Animation scripts:
↓

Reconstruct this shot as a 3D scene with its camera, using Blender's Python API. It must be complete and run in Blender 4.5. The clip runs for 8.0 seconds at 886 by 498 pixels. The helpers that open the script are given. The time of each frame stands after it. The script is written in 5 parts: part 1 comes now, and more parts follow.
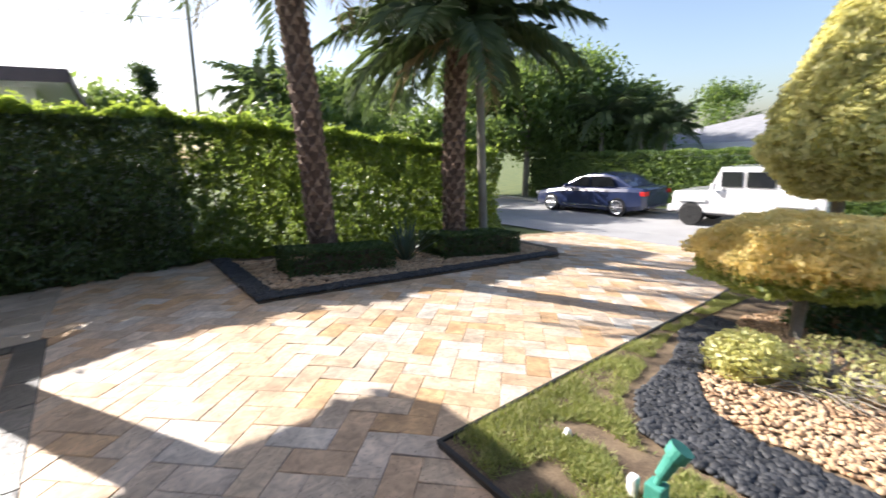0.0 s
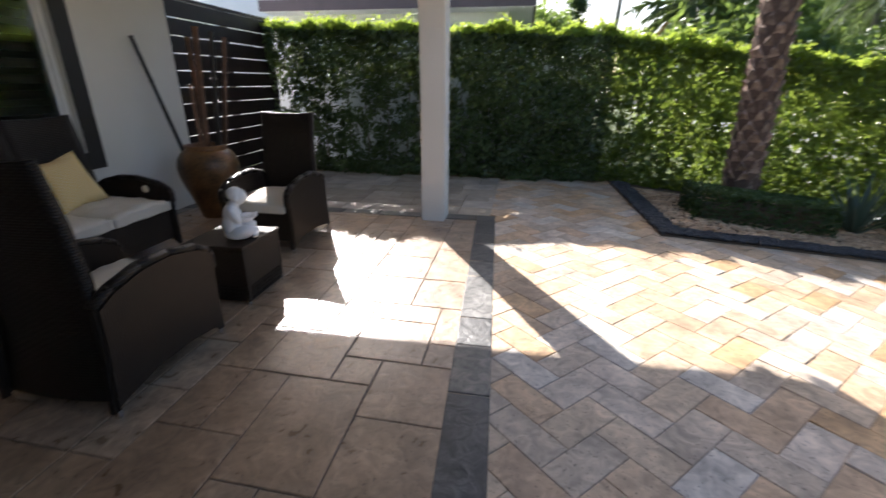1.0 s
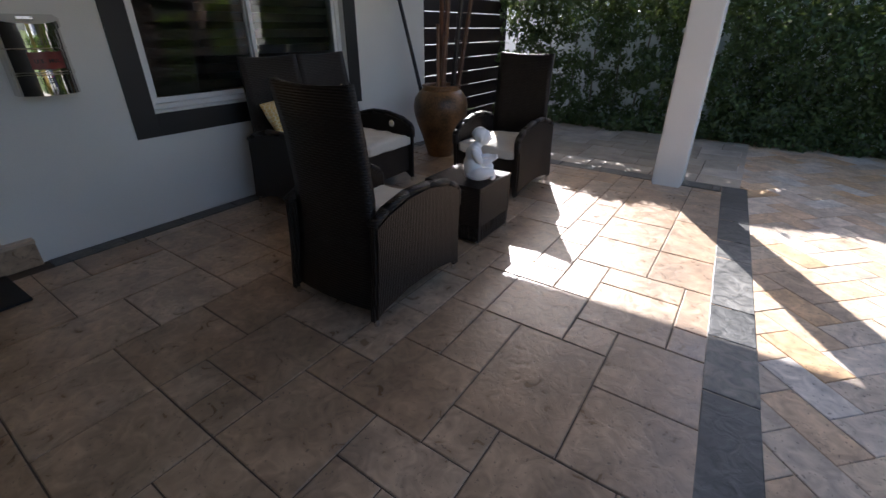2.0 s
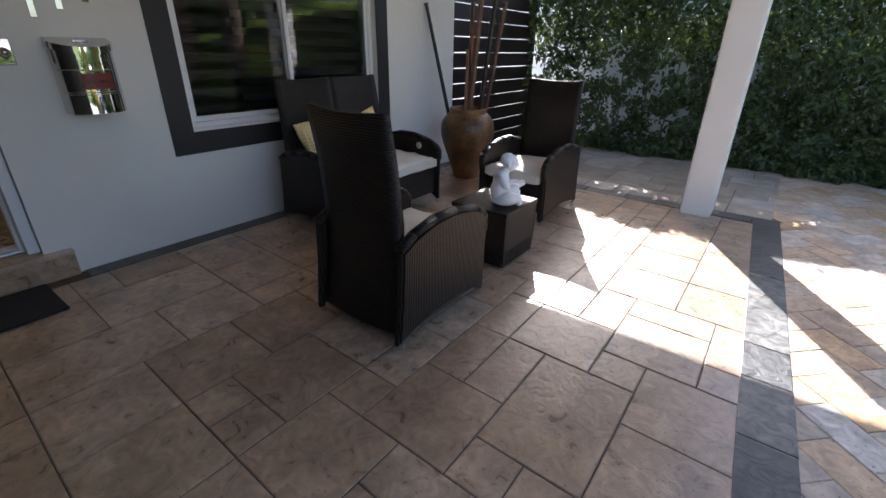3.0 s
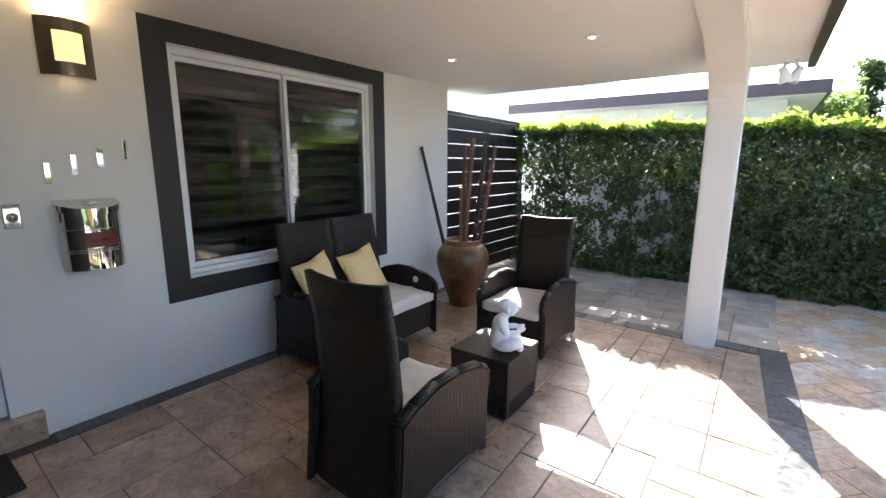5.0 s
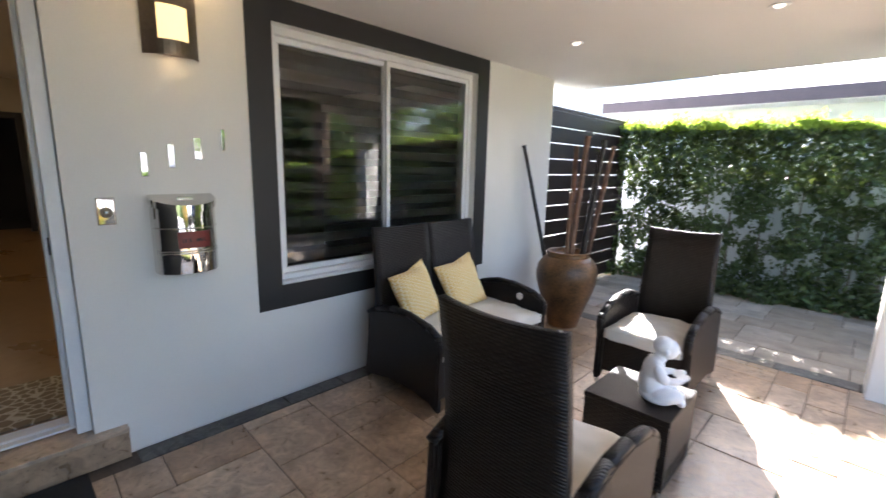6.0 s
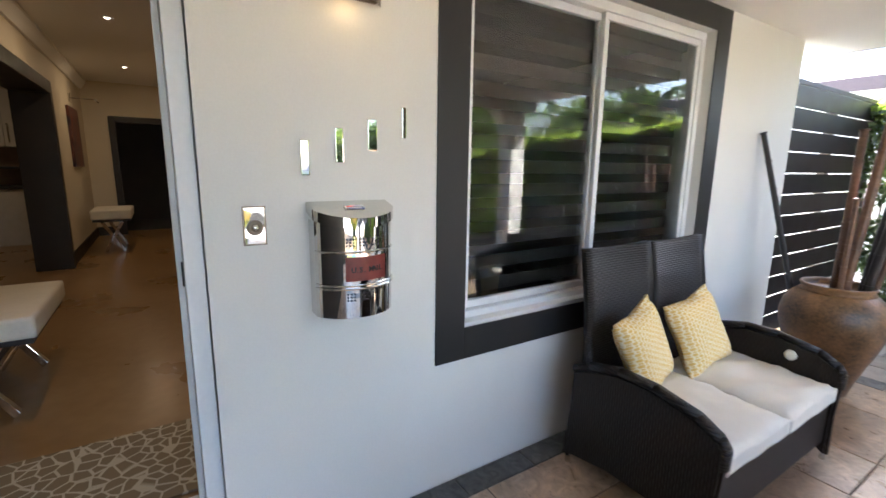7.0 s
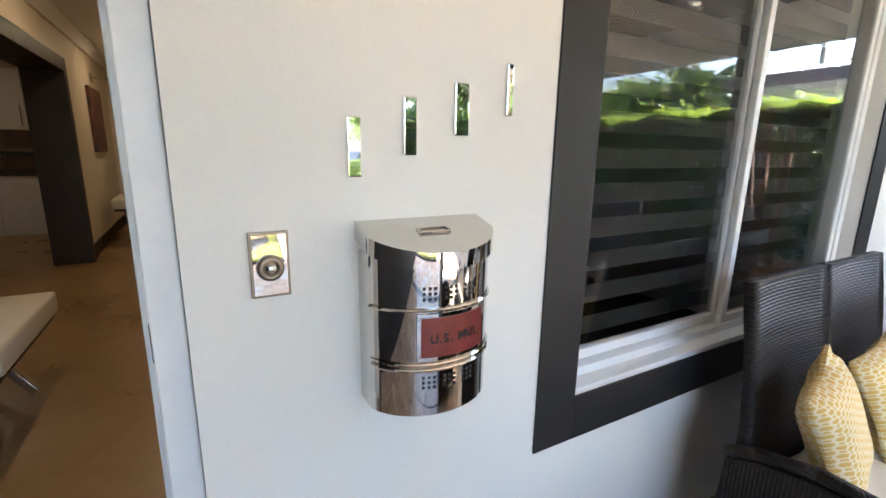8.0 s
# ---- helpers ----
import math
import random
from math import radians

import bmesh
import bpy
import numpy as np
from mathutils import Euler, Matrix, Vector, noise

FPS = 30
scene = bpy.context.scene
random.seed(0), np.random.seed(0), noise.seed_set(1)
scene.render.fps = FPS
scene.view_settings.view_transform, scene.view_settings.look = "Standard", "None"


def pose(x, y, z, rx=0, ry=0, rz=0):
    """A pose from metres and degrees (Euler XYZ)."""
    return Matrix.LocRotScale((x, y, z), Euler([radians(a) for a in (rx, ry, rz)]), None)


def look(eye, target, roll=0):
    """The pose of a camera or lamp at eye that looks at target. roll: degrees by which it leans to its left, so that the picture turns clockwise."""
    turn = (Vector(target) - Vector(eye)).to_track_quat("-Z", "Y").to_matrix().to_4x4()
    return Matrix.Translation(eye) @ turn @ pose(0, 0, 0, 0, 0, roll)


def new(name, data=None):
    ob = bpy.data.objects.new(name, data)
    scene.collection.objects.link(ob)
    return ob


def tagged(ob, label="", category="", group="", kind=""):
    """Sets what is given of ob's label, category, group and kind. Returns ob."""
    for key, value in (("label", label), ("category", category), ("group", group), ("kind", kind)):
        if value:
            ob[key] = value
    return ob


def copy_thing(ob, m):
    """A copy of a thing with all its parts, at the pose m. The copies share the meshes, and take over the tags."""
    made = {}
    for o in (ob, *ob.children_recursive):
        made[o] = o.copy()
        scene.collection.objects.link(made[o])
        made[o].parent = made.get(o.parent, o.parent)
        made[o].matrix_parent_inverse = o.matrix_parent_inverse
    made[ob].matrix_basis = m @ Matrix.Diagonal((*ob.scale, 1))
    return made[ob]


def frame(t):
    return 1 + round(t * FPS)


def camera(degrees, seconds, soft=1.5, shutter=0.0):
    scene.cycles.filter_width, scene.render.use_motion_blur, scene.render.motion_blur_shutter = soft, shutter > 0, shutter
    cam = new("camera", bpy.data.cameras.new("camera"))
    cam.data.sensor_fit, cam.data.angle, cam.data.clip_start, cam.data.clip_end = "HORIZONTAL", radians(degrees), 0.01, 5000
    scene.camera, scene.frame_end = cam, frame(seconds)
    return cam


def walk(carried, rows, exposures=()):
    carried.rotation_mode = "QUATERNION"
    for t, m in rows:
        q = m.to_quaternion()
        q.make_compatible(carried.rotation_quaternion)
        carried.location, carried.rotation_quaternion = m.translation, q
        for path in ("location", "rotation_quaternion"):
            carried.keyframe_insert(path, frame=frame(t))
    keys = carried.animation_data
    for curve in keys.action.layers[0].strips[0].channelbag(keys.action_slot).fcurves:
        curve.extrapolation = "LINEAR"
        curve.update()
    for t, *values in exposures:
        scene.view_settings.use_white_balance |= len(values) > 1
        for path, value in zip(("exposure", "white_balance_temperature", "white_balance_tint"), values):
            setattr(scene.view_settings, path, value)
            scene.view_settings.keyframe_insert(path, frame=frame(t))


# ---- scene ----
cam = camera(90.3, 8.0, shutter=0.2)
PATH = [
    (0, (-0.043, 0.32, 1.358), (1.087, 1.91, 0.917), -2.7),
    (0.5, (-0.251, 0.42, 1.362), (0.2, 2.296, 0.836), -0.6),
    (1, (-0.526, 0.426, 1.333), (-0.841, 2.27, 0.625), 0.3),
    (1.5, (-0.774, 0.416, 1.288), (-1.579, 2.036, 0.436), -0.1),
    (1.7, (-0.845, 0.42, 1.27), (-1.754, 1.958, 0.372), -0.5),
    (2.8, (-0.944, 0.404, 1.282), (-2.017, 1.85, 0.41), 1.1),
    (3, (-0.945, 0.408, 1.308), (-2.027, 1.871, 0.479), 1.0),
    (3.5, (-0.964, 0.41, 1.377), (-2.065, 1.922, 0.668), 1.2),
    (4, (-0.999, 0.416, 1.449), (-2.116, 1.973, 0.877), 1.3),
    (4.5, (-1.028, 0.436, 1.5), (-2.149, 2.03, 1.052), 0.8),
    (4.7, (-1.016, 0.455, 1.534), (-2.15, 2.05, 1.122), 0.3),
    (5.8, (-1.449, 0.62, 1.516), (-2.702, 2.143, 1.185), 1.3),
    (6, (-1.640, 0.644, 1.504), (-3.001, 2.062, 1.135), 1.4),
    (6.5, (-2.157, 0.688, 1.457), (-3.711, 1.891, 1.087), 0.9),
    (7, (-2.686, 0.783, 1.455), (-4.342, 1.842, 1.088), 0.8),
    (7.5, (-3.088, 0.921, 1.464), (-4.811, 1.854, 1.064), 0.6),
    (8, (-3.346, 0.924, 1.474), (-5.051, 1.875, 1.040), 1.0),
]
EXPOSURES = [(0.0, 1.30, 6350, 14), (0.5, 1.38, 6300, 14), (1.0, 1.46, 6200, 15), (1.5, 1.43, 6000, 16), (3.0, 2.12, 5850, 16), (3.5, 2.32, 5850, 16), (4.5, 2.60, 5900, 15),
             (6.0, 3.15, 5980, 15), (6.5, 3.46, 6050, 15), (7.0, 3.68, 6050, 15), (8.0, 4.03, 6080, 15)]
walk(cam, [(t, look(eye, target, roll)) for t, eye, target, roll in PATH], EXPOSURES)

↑
↓

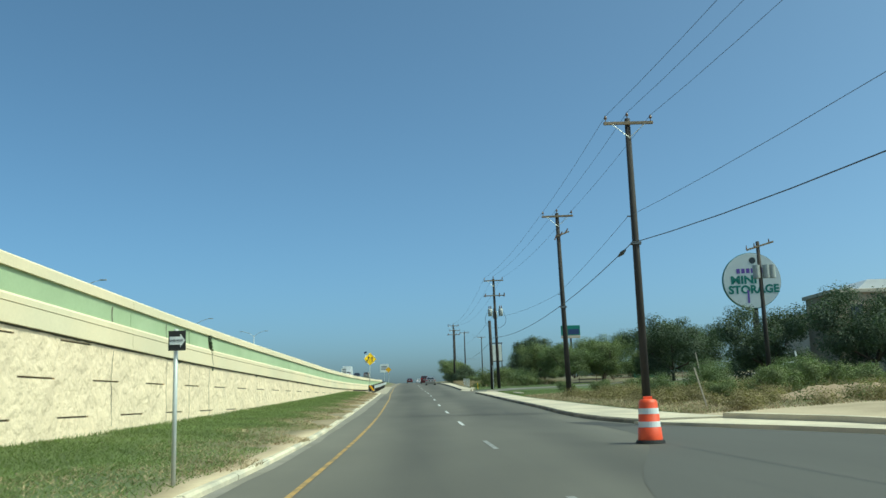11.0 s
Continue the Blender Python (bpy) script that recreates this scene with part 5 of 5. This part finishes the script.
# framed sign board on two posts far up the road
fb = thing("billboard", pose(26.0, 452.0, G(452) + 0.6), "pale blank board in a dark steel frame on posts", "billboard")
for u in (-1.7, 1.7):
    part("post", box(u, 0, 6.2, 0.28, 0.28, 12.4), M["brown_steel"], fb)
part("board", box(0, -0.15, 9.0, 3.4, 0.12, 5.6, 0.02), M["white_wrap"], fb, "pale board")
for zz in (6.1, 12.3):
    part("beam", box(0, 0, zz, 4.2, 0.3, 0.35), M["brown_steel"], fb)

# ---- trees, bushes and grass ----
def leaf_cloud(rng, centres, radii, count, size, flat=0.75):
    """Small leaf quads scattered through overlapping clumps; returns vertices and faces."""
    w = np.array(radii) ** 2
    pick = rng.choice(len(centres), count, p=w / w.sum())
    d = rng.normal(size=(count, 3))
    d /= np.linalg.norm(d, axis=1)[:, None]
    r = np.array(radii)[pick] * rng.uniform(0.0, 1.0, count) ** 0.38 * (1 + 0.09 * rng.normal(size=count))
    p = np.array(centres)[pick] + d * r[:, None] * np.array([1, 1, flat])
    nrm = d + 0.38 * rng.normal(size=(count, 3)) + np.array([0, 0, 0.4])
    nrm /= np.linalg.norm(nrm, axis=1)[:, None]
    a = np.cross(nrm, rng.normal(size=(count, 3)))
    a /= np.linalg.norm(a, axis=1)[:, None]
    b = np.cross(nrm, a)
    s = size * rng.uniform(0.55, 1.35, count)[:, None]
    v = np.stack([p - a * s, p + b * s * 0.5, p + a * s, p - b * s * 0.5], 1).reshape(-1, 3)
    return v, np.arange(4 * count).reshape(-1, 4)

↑

(Given exercise): Starting at the line that holds "what is given", copy each line exactly and stop after the line that holds "made[o] = o.copy()".

(Written answer):
    """Sets what is given of ob's label, category, group and kind. Returns ob."""
    for key, value in (("label", label), ("category", category), ("group", group), ("kind", kind)):
        if value:
            ob[key] = value
    return ob


def copy_thing(ob, m):
    """A copy of a thing with all its parts, at the pose m. The copies share the meshes, and take over the tags."""
    made = {}
    for o in (ob, *ob.children_recursive):
        made[o] = o.copy()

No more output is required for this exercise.